What is a college president to do? At conservative religious colleges, leaders are in a real pickle. Hosting faculty with unpopular beliefs could lead to a loss of tuition dollars. Getting rid of them could lead to charges of dictatorial ambition. At Northwest Nazarene University in Idaho, President David Alexander fired Thomas Jay Oord. Now Alexander has to deal with the consequences.
First, some background. According to Christianity Today, Alexander’s administration claims that the firing was due to financial straits. Professor Oord taught theology for a decade at the college and had earned a reputation for teaching evolution and “open theology.”
The faculty senate at NNU has protested the administration’s move. The school’s financial future is rosy, according to the faculty. Oord’s firing, they say, is more about reputation than budget.
As at many other conservative religious colleges, that reputation can be difficult to protect. As we’ve discussed in these pages, college leaders face intense pressure to remain orthodox. Parents and alumni control the pursestrings. Such folks can be ferocious defenders of traditional values.
School leaders are forced not only to keep teaching orthodox, but to avoid any appearance of liberalism. If a professor like Oord becomes well known for favoring theistic evolution, it can tarnish the creationist reputation of a college. Parents will send their creationist children elsewhere. Alumni will keep their money.
Douglas E
/ April 14, 2015Adam – you likely know that the Sensuous Curmudgeon had a post about this, and there were some good comments. I also know that former Nazarene university professors such as Karl Giberson are very outspoken about the disingenuous nature of the reasons for dismissal.
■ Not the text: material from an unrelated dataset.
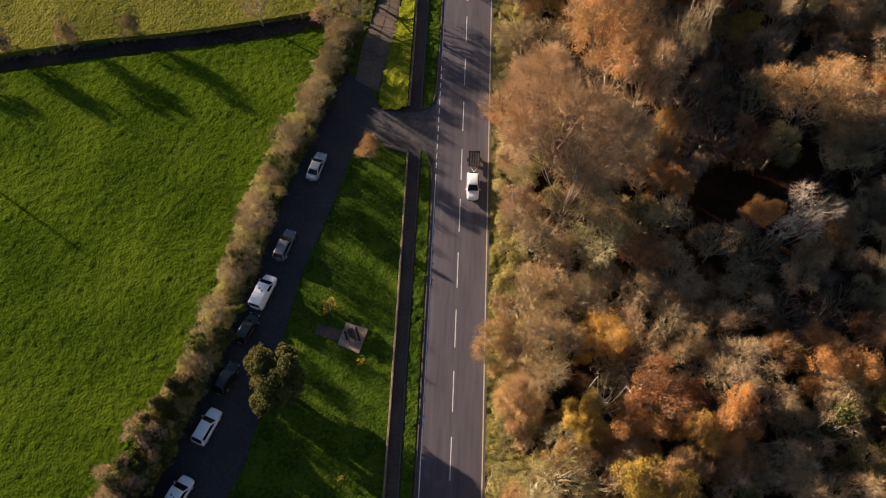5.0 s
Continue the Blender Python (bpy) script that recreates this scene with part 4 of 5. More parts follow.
# ---- more materials ----
GLASS = paint("car_glass", (0.01, 0.011, 0.013), 0.12, 0.0, 0.4)
TYRE = material("tyre_rubber", [(0.012, 0.012, 0.012), (0.025, 0.025, 0.025)], 0.85, (8.0, 2.0))
ALLOY = paint("wheel_alloy", (0.42, 0.42, 0.44), 0.35, 0.8)
LAMP_CLEAR = paint("clear_lamp", (0.6, 0.62, 0.65), 0.12, 0.0, 0.9)
LAMP_RED = paint("red_lamp", (0.32, 0.015, 0.015), 0.2)
PLASTIC = material("black_plastic", [(0.014, 0.014, 0.015), (0.03, 0.03, 0.032)], 0.6, (6.0, 1.0))
PLATE = paint("plate", (0.6, 0.58, 0.5), 0.5)
TIMBER = material("weathered_timber", [(0.05, 0.036, 0.026), (0.085, 0.064, 0.048), (0.13, 0.1, 0.08)], 0.9, (5.0, 1.0), 0.006, 30.0, each=0.2, stretch=(1, 1, 0.25))
DECK_WOOD = material("reddish_deck_timber", [(0.1, 0.05, 0.035), (0.16, 0.085, 0.06), (0.22, 0.125, 0.09)], 0.9, (5.0, 1.0), 0.006, 30.0, each=0.2)
POLE_WOOD = material("pole_timber", [(0.24, 0.19, 0.14), (0.36, 0.3, 0.23), (0.46, 0.4, 0.32)], 0.9, (5.0, 1.0), 0.006, 30.0, stretch=(1, 1, 0.2))
GALVANISED = paint("galvanised_steel", (0.56, 0.58, 0.6), 0.5, 0.25)
RENDER = material("pale_render", [(0.26, 0.25, 0.25), (0.33, 0.32, 0.32), (0.38, 0.37, 0.37)], 0.9, (2.0, 0.4), 0.006, 25.0)
RENDER_GREY = material("grey_render", [(0.3, 0.29, 0.27), (0.4, 0.38, 0.35), (0.48, 0.46, 0.43)], 0.9, (2.0, 0.4), 0.006, 25.0)
SLATE_TAN = material("tan_roof_tile", [(0.1536, 0.09711, 0.06267), (0.2028, 0.1313, 0.08544), (0.2459, 0.1657, 0.1138)], 0.85, (5.0, 0.25), 0.003, 14.0, each=0.04)
SHEET_WHITE = paint("white_sheet", (0.55, 0.57, 0.6), 0.45)
SHEET_BLUE = paint("pale_blue_sheet", (0.27, 0.33, 0.39), 0.4)
SHEET_DARK = paint("dark_roof_sheet", (0.075, 0.075, 0.085), 0.6)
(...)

The Facebook page has a good bit of information and commentary as does another fact page:
https://www.facebook.com/groups/971720742862289/ Have to have an account
http://support-tom-oord.wikia.com/wiki/Tom_Oord_Dismissal
Dan Knauss
/ April 17, 2015It’s interesting how “open theism” and “intelligent design” played out in the branded “Christian” academic scene in the later 1990s and early aughts. Both were successfully opposed by different people for different reasons. Have you written about that at all Adam?
Adam Laats
/ April 17, 2015No, that’s too close to now for me to know anything about it.
Dan Knauss
/ April 17, 2015It seems like an important moment — the ID part — where this “theory” and program coming from a Berkeley law prof and Cambridge mathematician tries to work its “Wedge strategy” into the existing conservative protestant academic play for greater institutional and mainstream credibility, and it gets soundly rejected there. In hindsight they both look like moonbats after getting treated to deep scrutiny, but back in 2000 or so that wasn’t the case. Considered in its contingency, why this outcome rather than another? The Baylor side of the story is probably going to be worth a book all on its own.